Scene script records
>>>>
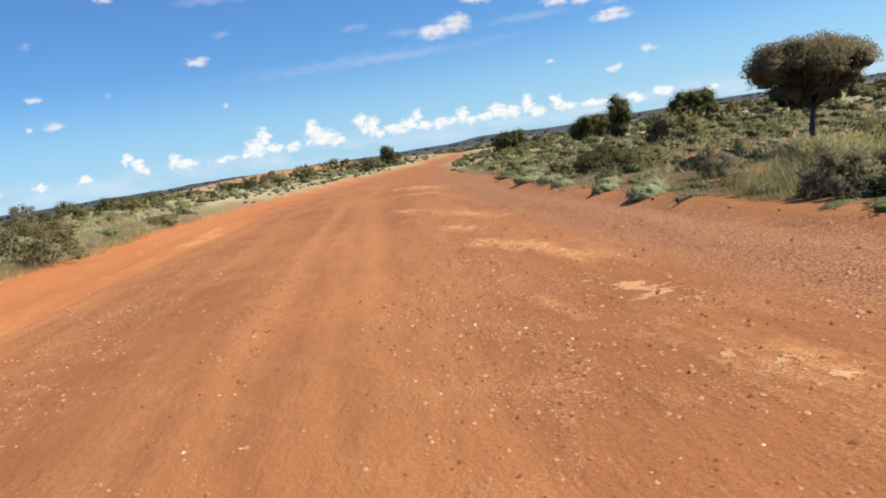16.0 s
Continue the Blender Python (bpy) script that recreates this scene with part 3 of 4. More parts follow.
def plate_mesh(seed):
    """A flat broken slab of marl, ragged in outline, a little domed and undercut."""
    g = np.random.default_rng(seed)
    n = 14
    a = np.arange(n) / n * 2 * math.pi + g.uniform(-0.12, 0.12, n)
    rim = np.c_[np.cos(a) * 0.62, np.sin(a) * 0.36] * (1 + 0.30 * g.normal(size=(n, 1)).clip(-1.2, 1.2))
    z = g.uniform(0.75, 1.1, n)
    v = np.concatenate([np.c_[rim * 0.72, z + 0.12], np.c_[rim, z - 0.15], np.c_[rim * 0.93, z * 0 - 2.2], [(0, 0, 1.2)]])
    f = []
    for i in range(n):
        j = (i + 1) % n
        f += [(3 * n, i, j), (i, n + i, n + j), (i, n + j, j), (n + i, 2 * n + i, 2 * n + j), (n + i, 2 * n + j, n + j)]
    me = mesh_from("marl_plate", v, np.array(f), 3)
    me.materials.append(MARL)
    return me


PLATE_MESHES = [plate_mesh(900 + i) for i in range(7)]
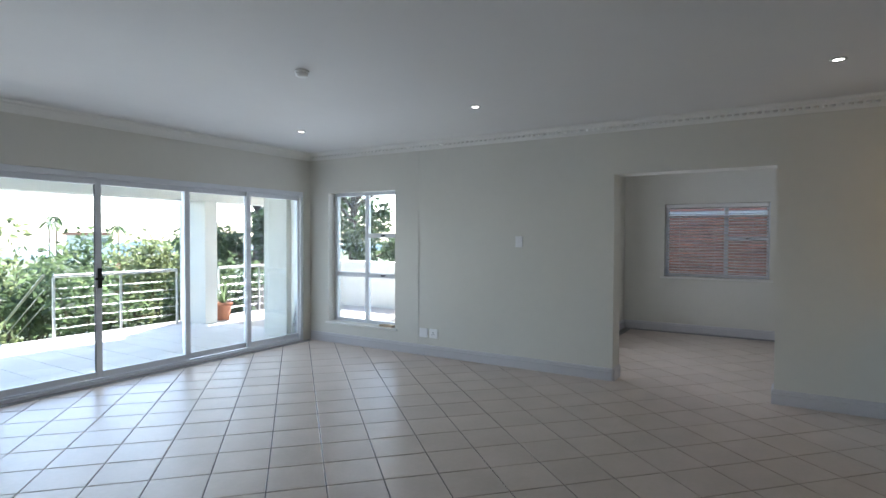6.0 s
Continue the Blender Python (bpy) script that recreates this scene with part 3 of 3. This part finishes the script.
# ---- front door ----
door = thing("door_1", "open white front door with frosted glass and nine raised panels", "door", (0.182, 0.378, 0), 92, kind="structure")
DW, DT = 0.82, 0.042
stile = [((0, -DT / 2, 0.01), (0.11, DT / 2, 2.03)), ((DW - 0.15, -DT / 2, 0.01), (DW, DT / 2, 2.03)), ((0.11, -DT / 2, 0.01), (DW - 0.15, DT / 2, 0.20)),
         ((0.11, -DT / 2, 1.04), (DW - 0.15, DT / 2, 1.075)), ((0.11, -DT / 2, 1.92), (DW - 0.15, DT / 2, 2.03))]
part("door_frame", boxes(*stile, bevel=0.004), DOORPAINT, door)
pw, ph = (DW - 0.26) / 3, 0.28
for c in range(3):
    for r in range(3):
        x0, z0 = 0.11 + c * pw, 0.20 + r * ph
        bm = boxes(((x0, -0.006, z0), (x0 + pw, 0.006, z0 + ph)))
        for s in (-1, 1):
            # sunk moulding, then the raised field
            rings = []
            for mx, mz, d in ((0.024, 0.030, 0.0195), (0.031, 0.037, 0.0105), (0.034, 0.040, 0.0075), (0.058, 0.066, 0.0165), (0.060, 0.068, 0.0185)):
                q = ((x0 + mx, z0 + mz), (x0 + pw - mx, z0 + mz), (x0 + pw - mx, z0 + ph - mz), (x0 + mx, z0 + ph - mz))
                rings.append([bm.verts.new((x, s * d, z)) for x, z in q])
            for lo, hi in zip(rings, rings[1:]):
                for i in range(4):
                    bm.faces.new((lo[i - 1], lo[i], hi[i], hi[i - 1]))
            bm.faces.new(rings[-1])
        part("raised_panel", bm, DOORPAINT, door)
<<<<
_Challenge_
Omit the pictures and give the material again, exactly and in full.

_Written answer_
16.0 s
Continue the Blender Python (bpy) script that recreates this scene with part 3 of 4. More parts follow.
def plate_mesh(seed):
    """A flat broken slab of marl, ragged in outline, a little domed and undercut."""
    g = np.random.default_rng(seed)
    n = 14
    a = np.arange(n) / n * 2 * math.pi + g.uniform(-0.12, 0.12, n)
    rim = np.c_[np.cos(a) * 0.62, np.sin(a) * 0.36] * (1 + 0.30 * g.normal(size=(n, 1)).clip(-1.2, 1.2))
    z = g.uniform(0.75, 1.1, n)
    v = np.concatenate([np.c_[rim * 0.72, z + 0.12], np.c_[rim, z - 0.15], np.c_[rim * 0.93, z * 0 - 2.2], [(0, 0, 1.2)]])
    f = []
    for i in range(n):
        j = (i + 1) % n
        f += [(3 * n, i, j), (i, n + i, n + j), (i, n + j, j), (n + i, 2 * n + i, 2 * n + j), (n + i, 2 * n + j, n + j)]
    me = mesh_from("marl_plate", v, np.array(f), 3)
    me.materials.append(MARL)
    return me


PLATE_MESHES = [plate_mesh(900 + i) for i in range(7)]
6.0 s
Continue the Blender Python (bpy) script that recreates this scene with part 3 of 3. This part finishes the script.
# ---- front door ----
door = thing("door_1", "open white front door with frosted glass and nine raised panels", "door", (0.182, 0.378, 0), 92, kind="structure")
DW, DT = 0.82, 0.042
stile = [((0, -DT / 2, 0.01), (0.11, DT / 2, 2.03)), ((DW - 0.15, -DT / 2, 0.01), (DW, DT / 2, 2.03)), ((0.11, -DT / 2, 0.01), (DW - 0.15, DT / 2, 0.20)),
         ((0.11, -DT / 2, 1.04), (DW - 0.15, DT / 2, 1.075)), ((0.11, -DT / 2, 1.92), (DW - 0.15, DT / 2, 2.03))]
part("door_frame", boxes(*stile, bevel=0.004), DOORPAINT, door)
pw, ph = (DW - 0.26) / 3, 0.28
for c in range(3):
    for r in range(3):
        x0, z0 = 0.11 + c * pw, 0.20 + r * ph
        bm = boxes(((x0, -0.006, z0), (x0 + pw, 0.006, z0 + ph)))
        for s in (-1, 1):
            # sunk moulding, then the raised field
            rings = []
            for mx, mz, d in ((0.024, 0.030, 0.0195), (0.031, 0.037, 0.0105), (0.034, 0.040, 0.0075), (0.058, 0.066, 0.0165), (0.060, 0.068, 0.0185)):
                q = ((x0 + mx, z0 + mz), (x0 + pw - mx, z0 + mz), (x0 + pw - mx, z0 + ph - mz), (x0 + mx, z0 + ph - mz))
                rings.append([bm.verts.new((x, s * d, z)) for x, z in q])
            for lo, hi in zip(rings, rings[1:]):
                for i in range(4):
                    bm.faces.new((lo[i - 1], lo[i], hi[i], hi[i - 1]))
            bm.faces.new(rings[-1])
        part("raised_panel", bm, DOORPAINT, door)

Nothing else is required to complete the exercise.